Exactly as written, retype the listing below, omitting the pictures.

━━━━━━━━━━━━━━━━━━━━

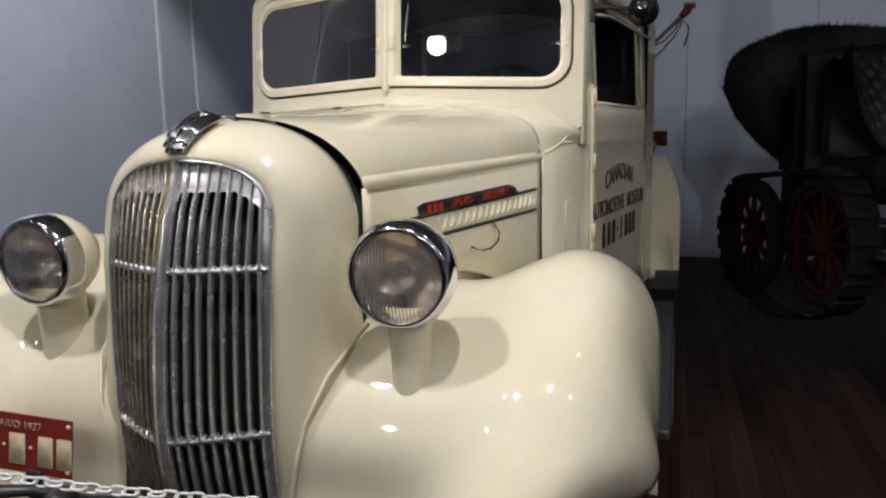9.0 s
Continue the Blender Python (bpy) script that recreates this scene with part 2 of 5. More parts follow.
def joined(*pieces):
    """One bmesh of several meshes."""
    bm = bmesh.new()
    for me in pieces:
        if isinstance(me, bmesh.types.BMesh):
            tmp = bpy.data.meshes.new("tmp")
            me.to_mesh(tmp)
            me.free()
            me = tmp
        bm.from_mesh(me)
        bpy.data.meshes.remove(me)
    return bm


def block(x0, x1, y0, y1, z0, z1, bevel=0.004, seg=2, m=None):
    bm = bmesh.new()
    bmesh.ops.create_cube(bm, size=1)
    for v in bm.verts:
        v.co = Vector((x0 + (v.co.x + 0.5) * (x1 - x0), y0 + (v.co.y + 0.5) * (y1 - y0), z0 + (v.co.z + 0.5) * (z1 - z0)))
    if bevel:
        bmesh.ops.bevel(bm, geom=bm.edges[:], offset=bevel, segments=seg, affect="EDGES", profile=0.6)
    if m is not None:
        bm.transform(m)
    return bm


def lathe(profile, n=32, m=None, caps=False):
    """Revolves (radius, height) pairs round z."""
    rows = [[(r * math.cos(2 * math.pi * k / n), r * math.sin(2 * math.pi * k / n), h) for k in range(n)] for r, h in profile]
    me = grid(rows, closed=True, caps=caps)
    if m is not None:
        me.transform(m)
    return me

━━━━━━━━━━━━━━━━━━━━

- Completed exercise:
9.0 s
Continue the Blender Python (bpy) script that recreates this scene with part 2 of 5. More parts follow.
def joined(*pieces):
    """One bmesh of several meshes."""
    bm = bmesh.new()
    for me in pieces:
        if isinstance(me, bmesh.types.BMesh):
            tmp = bpy.data.meshes.new("tmp")
            me.to_mesh(tmp)
            me.free()
            me = tmp
        bm.from_mesh(me)
        bpy.data.meshes.remove(me)
    return bm


def block(x0, x1, y0, y1, z0, z1, bevel=0.004, seg=2, m=None):
    bm = bmesh.new()
    bmesh.ops.create_cube(bm, size=1)
    for v in bm.verts:
        v.co = Vector((x0 + (v.co.x + 0.5) * (x1 - x0), y0 + (v.co.y + 0.5) * (y1 - y0), z0 + (v.co.z + 0.5) * (z1 - z0)))
    if bevel:
        bmesh.ops.bevel(bm, geom=bm.edges[:], offset=bevel, segments=seg, affect="EDGES", profile=0.6)
    if m is not None:
        bm.transform(m)
    return bm


def lathe(profile, n=32, m=None, caps=False):
    """Revolves (radius, height) pairs round z."""
    rows = [[(r * math.cos(2 * math.pi * k / n), r * math.sin(2 * math.pi * k / n), h) for k in range(n)] for r, h in profile]
    me = grid(rows, closed=True, caps=caps)
    if m is not None:
        me.transform(m)
    return me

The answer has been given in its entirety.